- Qarzi Location within Iran
- Coordinates: 36°43′39″N 57°58′44″E﻿ / ﻿36.72750°N 57.97889°E
- Country: Iran
- Province: North Khorasan
- County: Bam and Safiabad
- District: Central
- Rural District: Dahaneh-ye Shirin

Population (2016)
- • Total: 203
- Time zone: UTC+3:30 (IRST)

= Qarzi, North Khorasan =

Village in North Khorasan province, Iran

Qarzi (قارضي) (Note: Also romanized as Qārẕī and Qārzī) is a village in Dahaneh-ye Shirin Rural District of the Central District (Note: Formerly Bam and Safiabad District of Esfarayen County) in Bam and Safiabad County, North Khorasan province, Iran.

==Demographics==
===Population===
At the time of the 2006 National Census, the village's population was 196 in 47 households, when it was in Safiabad Rural District of Bam and Safiabad District (Note: Renamed the Central District of Bam and Safiabad County) in Esfarayen County.

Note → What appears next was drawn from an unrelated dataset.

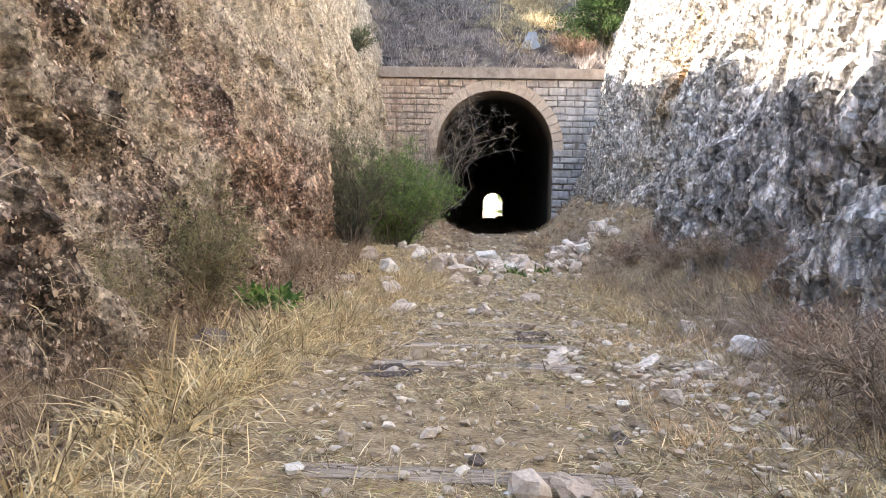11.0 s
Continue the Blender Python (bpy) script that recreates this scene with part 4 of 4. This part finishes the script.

The following census in 2011 counted 189 people in 56 households. The 2016 census measured the population of the village as 203 people in 60 households.

In 2023, the district was separated from the county in the establishment of Bam and Safiabad County and renamed the Central District. Qarzi was transferred to Dahaneh-ye Shirin Rural District created in the same district.